◆ **Directions for this task**:
Transcribe the listing verbatim. Do not carry over any pictures.

_____

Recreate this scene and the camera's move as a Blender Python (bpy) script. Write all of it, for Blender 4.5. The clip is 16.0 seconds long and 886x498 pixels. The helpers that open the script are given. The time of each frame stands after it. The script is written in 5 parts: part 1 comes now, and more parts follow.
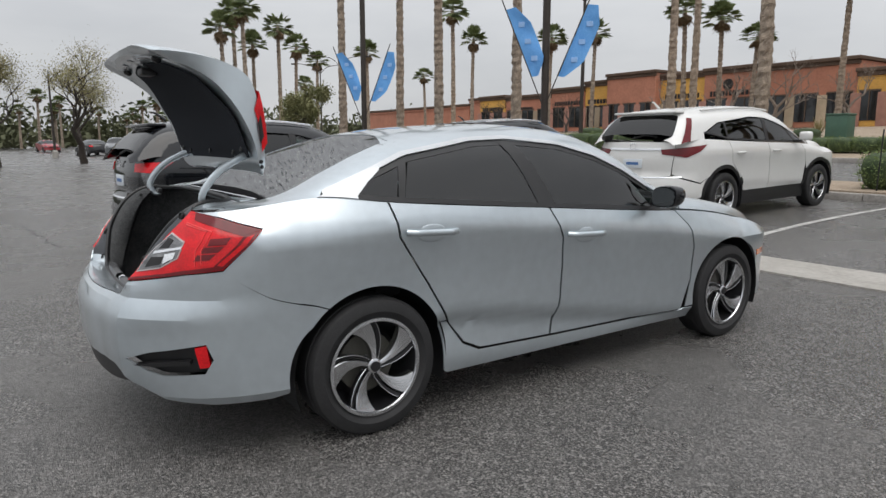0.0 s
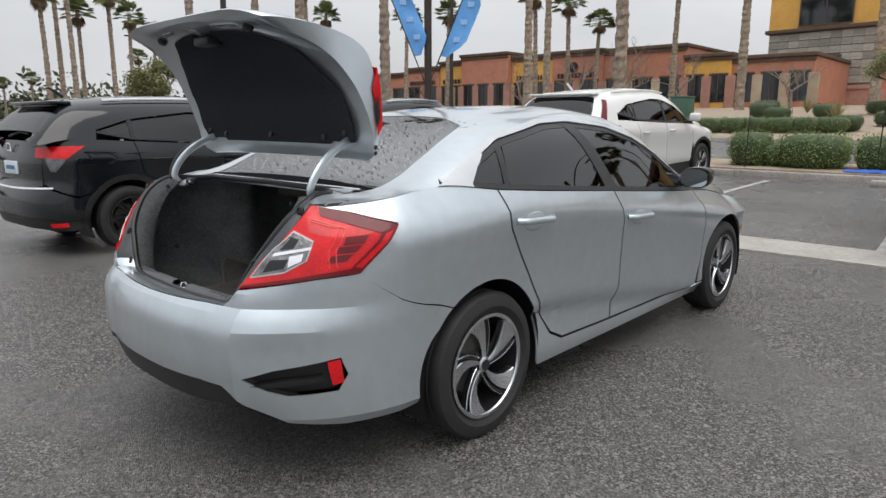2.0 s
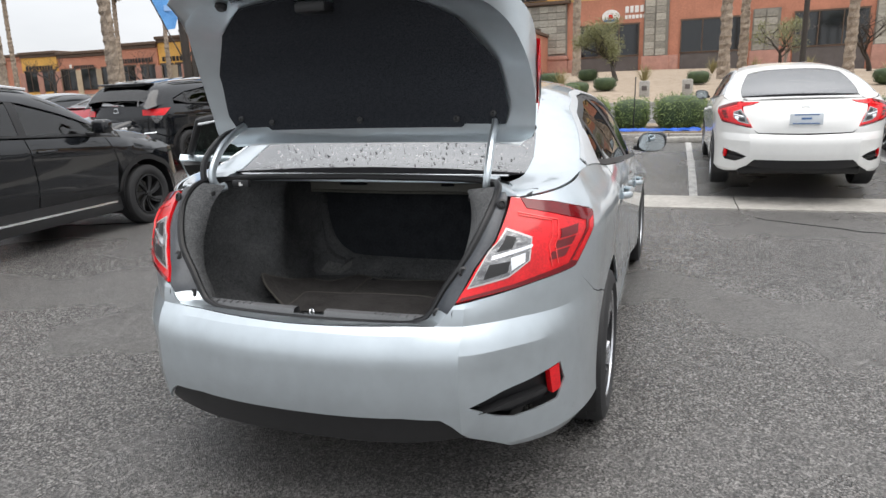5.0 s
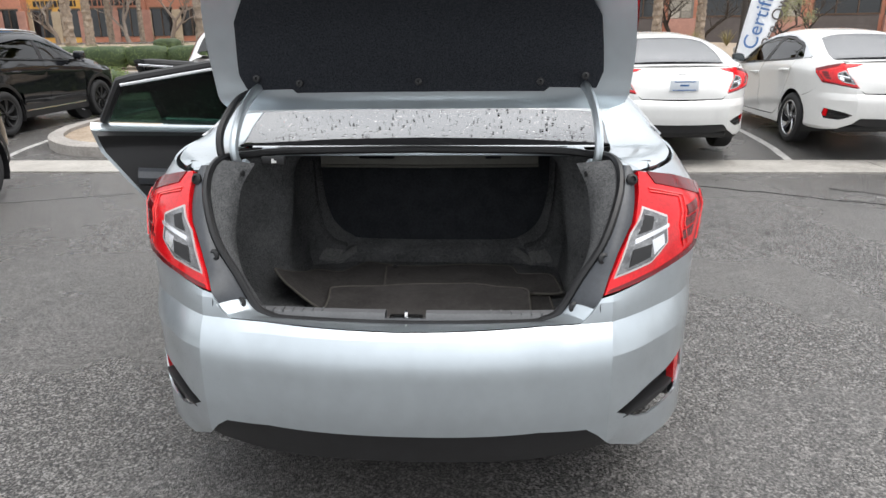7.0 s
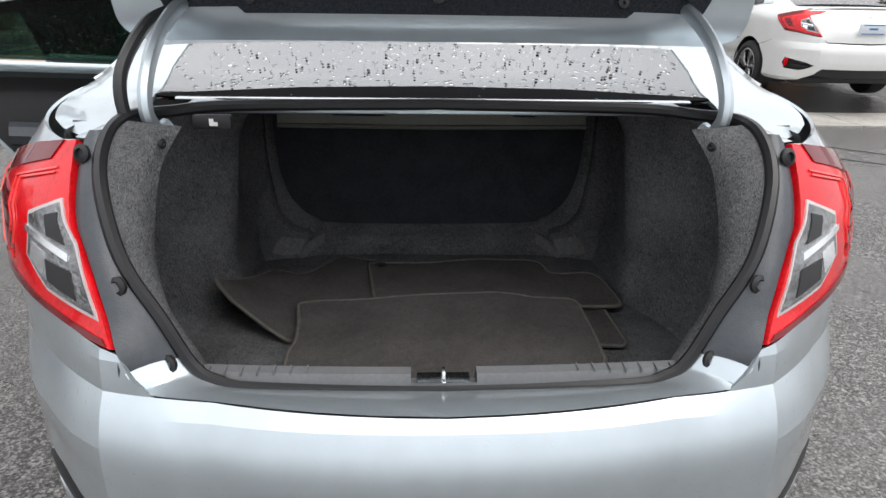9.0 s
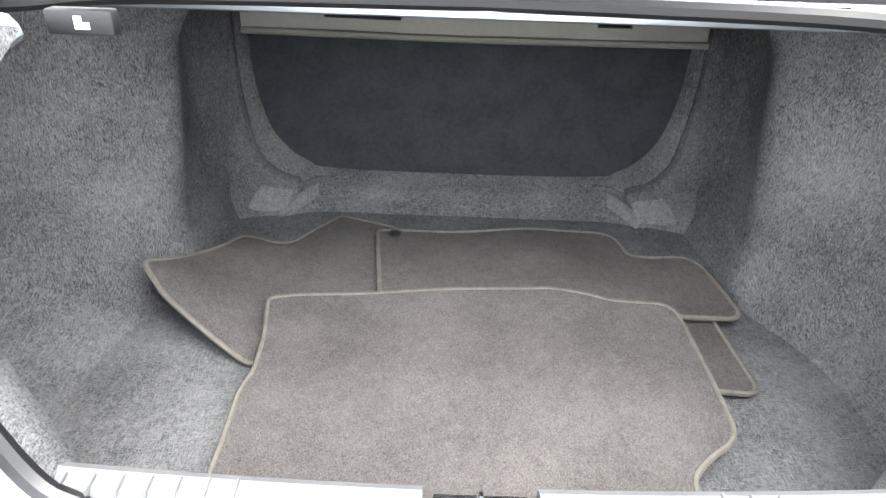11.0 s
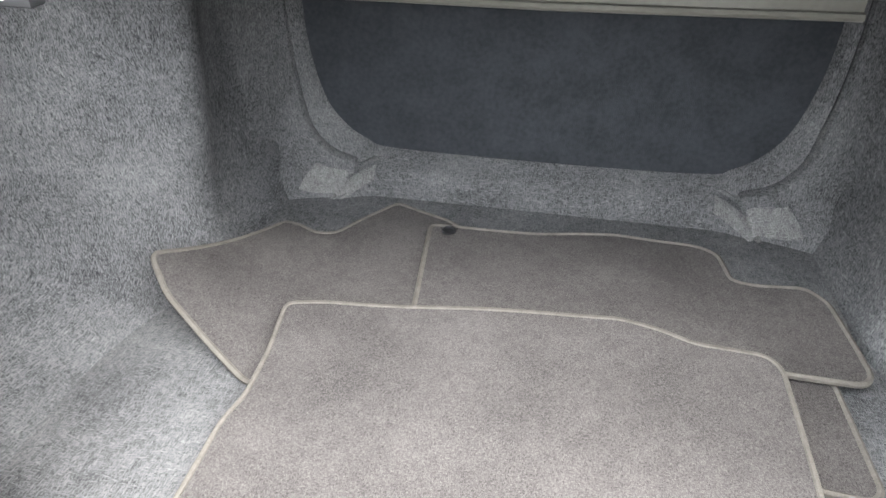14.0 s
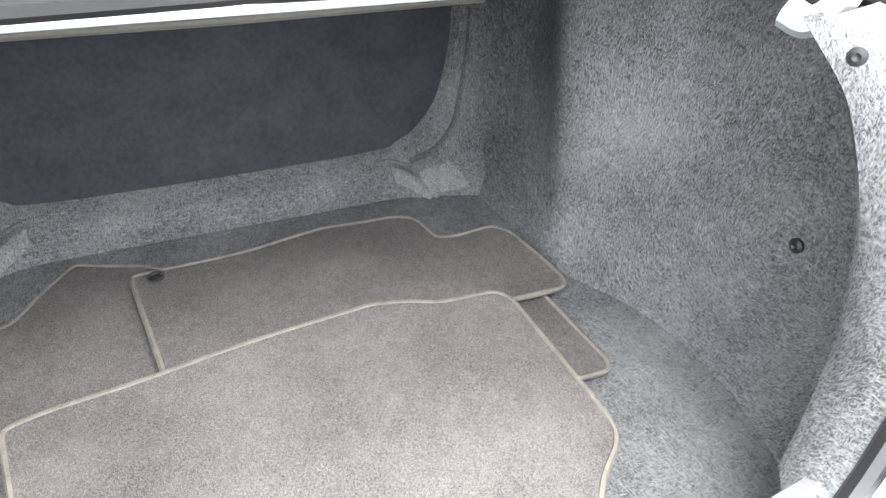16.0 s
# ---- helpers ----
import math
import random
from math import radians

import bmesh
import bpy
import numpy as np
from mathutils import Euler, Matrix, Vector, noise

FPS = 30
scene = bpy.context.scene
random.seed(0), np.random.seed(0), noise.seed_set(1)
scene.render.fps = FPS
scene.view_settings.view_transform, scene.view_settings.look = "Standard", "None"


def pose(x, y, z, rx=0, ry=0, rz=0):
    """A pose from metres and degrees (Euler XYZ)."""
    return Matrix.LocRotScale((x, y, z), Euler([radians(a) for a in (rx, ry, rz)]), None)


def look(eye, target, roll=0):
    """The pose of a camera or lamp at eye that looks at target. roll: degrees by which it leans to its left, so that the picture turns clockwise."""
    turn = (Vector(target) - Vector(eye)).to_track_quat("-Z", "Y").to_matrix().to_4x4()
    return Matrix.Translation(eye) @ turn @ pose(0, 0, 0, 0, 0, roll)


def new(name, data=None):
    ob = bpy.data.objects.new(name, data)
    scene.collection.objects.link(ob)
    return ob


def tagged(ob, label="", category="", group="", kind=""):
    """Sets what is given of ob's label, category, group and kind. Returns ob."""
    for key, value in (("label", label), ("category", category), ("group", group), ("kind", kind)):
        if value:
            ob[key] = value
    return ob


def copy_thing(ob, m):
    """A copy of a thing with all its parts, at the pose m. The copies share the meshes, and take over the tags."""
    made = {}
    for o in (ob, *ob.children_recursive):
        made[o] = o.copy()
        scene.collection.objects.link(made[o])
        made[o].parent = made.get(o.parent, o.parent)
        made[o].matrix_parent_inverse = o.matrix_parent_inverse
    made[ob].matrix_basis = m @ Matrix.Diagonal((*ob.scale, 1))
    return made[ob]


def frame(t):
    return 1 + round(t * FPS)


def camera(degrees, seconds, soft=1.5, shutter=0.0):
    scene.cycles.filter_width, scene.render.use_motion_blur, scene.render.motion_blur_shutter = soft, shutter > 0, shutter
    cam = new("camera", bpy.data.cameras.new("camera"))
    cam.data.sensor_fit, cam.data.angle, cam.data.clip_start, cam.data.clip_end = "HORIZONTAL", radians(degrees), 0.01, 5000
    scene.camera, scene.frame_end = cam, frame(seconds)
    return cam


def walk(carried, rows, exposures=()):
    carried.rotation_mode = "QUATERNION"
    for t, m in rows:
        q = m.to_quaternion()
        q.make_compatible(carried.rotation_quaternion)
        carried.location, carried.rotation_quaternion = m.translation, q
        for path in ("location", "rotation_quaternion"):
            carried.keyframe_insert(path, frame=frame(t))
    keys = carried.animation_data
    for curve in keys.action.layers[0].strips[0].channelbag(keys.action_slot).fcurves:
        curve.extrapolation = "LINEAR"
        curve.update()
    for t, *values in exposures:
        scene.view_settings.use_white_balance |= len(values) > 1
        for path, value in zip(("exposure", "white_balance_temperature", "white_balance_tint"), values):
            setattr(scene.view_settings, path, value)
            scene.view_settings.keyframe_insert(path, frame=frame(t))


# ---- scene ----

_____

◆ **Exercise result**:
Recreate this scene and the camera's move as a Blender Python (bpy) script. Write all of it, for Blender 4.5. The clip is 16.0 seconds long and 886x498 pixels. The helpers that open the script are given. The time of each frame stands after it. The script is written in 5 parts: part 1 comes now, and more parts follow.
0.0 s
2.0 s
5.0 s
7.0 s
9.0 s
11.0 s
14.0 s
16.0 s
# ---- helpers ----
import math
import random
from math import radians

import bmesh
import bpy
import numpy as np
from mathutils import Euler, Matrix, Vector, noise

FPS = 30
scene = bpy.context.scene
random.seed(0), np.random.seed(0), noise.seed_set(1)
scene.render.fps = FPS
scene.view_settings.view_transform, scene.view_settings.look = "Standard", "None"


def pose(x, y, z, rx=0, ry=0, rz=0):
    """A pose from metres and degrees (Euler XYZ)."""
    return Matrix.LocRotScale((x, y, z), Euler([radians(a) for a in (rx, ry, rz)]), None)


def look(eye, target, roll=0):
    """The pose of a camera or lamp at eye that looks at target. roll: degrees by which it leans to its left, so that the picture turns clockwise."""
    turn = (Vector(target) - Vector(eye)).to_track_quat("-Z", "Y").to_matrix().to_4x4()
    return Matrix.Translation(eye) @ turn @ pose(0, 0, 0, 0, 0, roll)


def new(name, data=None):
    ob = bpy.data.objects.new(name, data)
    scene.collection.objects.link(ob)
    return ob


def tagged(ob, label="", category="", group="", kind=""):
    """Sets what is given of ob's label, category, group and kind. Returns ob."""
    for key, value in (("label", label), ("category", category), ("group", group), ("kind", kind)):
        if value:
            ob[key] = value
    return ob


def copy_thing(ob, m):
    """A copy of a thing with all its parts, at the pose m. The copies share the meshes, and take over the tags."""
    made = {}
    for o in (ob, *ob.children_recursive):
        made[o] = o.copy()
        scene.collection.objects.link(made[o])
        made[o].parent = made.get(o.parent, o.parent)
        made[o].matrix_parent_inverse = o.matrix_parent_inverse
    made[ob].matrix_basis = m @ Matrix.Diagonal((*ob.scale, 1))
    return made[ob]


def frame(t):
    return 1 + round(t * FPS)


def camera(degrees, seconds, soft=1.5, shutter=0.0):
    scene.cycles.filter_width, scene.render.use_motion_blur, scene.render.motion_blur_shutter = soft, shutter > 0, shutter
    cam = new("camera", bpy.data.cameras.new("camera"))
    cam.data.sensor_fit, cam.data.angle, cam.data.clip_start, cam.data.clip_end = "HORIZONTAL", radians(degrees), 0.01, 5000
    scene.camera, scene.frame_end = cam, frame(seconds)
    return cam


def walk(carried, rows, exposures=()):
    carried.rotation_mode = "QUATERNION"
    for t, m in rows:
        q = m.to_quaternion()
        q.make_compatible(carried.rotation_quaternion)
        carried.location, carried.rotation_quaternion = m.translation, q
        for path in ("location", "rotation_quaternion"):
            carried.keyframe_insert(path, frame=frame(t))
    keys = carried.animation_data
    for curve in keys.action.layers[0].strips[0].channelbag(keys.action_slot).fcurves:
        curve.extrapolation = "LINEAR"
        curve.update()
    for t, *values in exposures:
        scene.view_settings.use_white_balance |= len(values) > 1
        for path, value in zip(("exposure", "white_balance_temperature", "white_balance_tint"), values):
            setattr(scene.view_settings, path, value)
            scene.view_settings.keyframe_insert(path, frame=frame(t))


# ---- scene ----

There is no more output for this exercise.